R (on the application of Marouf) v Secretary of State for the Home Department  UKSC 23 (28 June 2023)
Section 149 of Equality Act 2010 imposed public sector equality duty (PSED), procedural obligation requiring public bodies to have due regard to equality needs listed in section when exercising their functions – Appeal concerned PSED territorial scope – Raised whether public body required under PSED to have due regard to people living outside United Kingdom when exercising functions –
M Palestinian refugee in Lebanon, having fled Syrian conflict in Syria – Said should be treated as eligible to come to United Kingdom under Vulnerable Persons Resettlement Scheme (Resettlement Scheme) Government instituted in 2014 – However, Resettlement Scheme applied only to refugees United Nations High Commissioner for Refugees (UNHCR) referred – M outside UNHCR remit – Registered with United Nations Relief and Works Agency (UNRWA) – UNHCR had specific mandate to assist refugees by local integration in country where they were living, or by resettlement in third country – UNRWA had no such mandate – Followed that in practice, Palestinian refugees could not take part in Resettlement Scheme –
M brought judicial review proceedings challenging lawfulness of Secretary of State's adoption and operation of Resettlement Scheme – Ground directly relevant to appeal was that Secretary of State failed to comply with PSED because she did not have due regard to equality needs set out in that section –
HC said PSED had extraterritorial effect – On appeal, CA disagreed saying it did not – M appealed to SC –
SC unanimously dismissed appeal, referring, among other things, to presumption in domestic law that legislation is not intended to have extraterritorial effect – Well-established principle had been applied for many years to many enactments – In absence of express words, extraterritorial application of legislation may be implied but there was high threshold to overcome before any such implication – Appeal dismissed.

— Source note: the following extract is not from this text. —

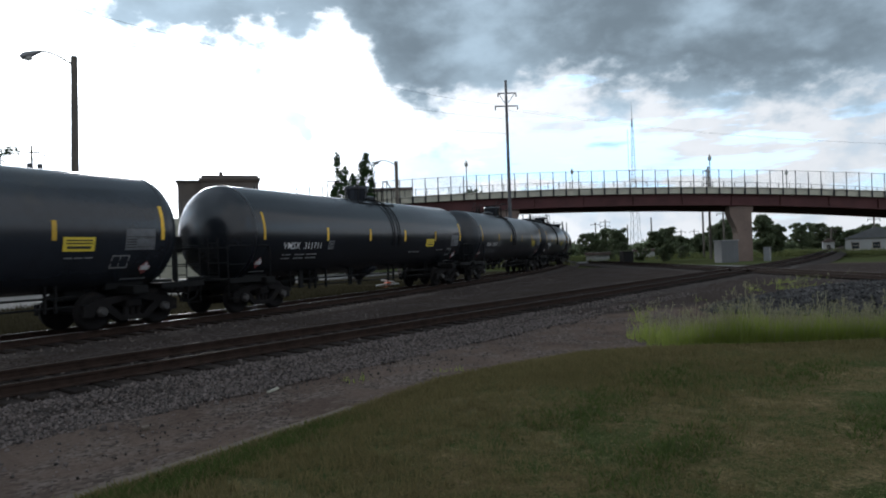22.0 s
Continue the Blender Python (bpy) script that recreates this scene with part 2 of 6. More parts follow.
surface("tank", (0.011, 0.013, 0.017), 0.29, 0.0, 0.3, 0.5, 0.0, 6.0, (0.03, 0.028, 0.026), 0.56, spread=(0.7, 1.5), gloss=0.14)
surface("black_iron", (0.008, 0.008, 0.008), 0.7, 0.0, 0.3, 3.0, 0.1, 30.0, (0.018, 0.015, 0.013), 0.6, spec=0.15)
surface("truck", (0.009, 0.008, 0.008), 0.85, 0.0, 0.4, 3.0, 0.2, 25.0, (0.022, 0.017, 0.014), 0.55, spec=0.15)
surface("steel_worn", (0.045, 0.042, 0.04), 0.5, 0.4, 0.3, 8.0, 0.1, 40.0)
surface("rail_top", (0.17, 0.165, 0.16), 0.34, 0.9, 0.12, 4.0)
surface("rail_dull", (0.06, 0.046, 0.038), 0.5, 0.5, 0.3, 3.0)
surface("rail_rust", (0.029, 0.019, 0.015), 0.9, 0.0, 0.35, 5.0, 0.3, 60.0, spec=0.1)
surface("tie", (0.019, 0.015, 0.013), 0.95, 0.0, 0.4, 4.0, 0.5, 30.0, (0.05, 0.042, 0.036), 0.6, spread=(0.7, 1.4), spec=0.05)
surface("yellow", (0.75, 0.46, 0.03), 0.55, 0.0, 0.15, 6.0, spread=(0.55, 1.1))
surface("yellow_dim", (0.34, 0.22, 0.03), 0.6, 0.0, 0.3, 6.0)
surface("yellow_sign", (0.72, 0.55, 0.05), 0.5, 0.0, 0.12, 8.0, spread=(0.8, 1.1))
surface("stencil", (0.17, 0.17, 0.17), 0.6, 0.0, 0.3, 12.0)
surface("stencil_bright", (0.62, 0.62, 0.62), 0.6, 0.0, 0.12, 12.0)
surface("stencil_dim", (0.16, 0.16, 0.16), 0.6, 0.0, 0.4, 9.0)
surface("panel", (0.10, 0.103, 0.11), 0.6, 0.0, 0.3, 6.0)
surface("dark_ink", (0.02, 0.02, 0.02), 0.6)
surface("placard", (0.22, 0.045, 0.045), 0.5, 0.0, 0.25, 14.0)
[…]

Students for Fair Admissions, Inc. v President and Fellows of Harvard College No. 20–1199, Together with No. 21–707, Students for Fair Admissions, Inc. v. University of North Carolina et al
Successful appeal from First Circuit CA – Harvard College and University of North Carolina (UNC) two of the oldest institutions of higher learning in United States – Every year, tens of thousands of students applied to each school; many fewer admitted – Both Harvard and UNC employed highly selective admissions process to make their decisions –
Admission to each school could depend on student’s grades, recommendation letters, or extracurricular involvement – Could also depend on their race – Question to SC was whether admissions systems lawful under Equal Protection Clause of Fourteenth Amendment – SC majority ruled they were not.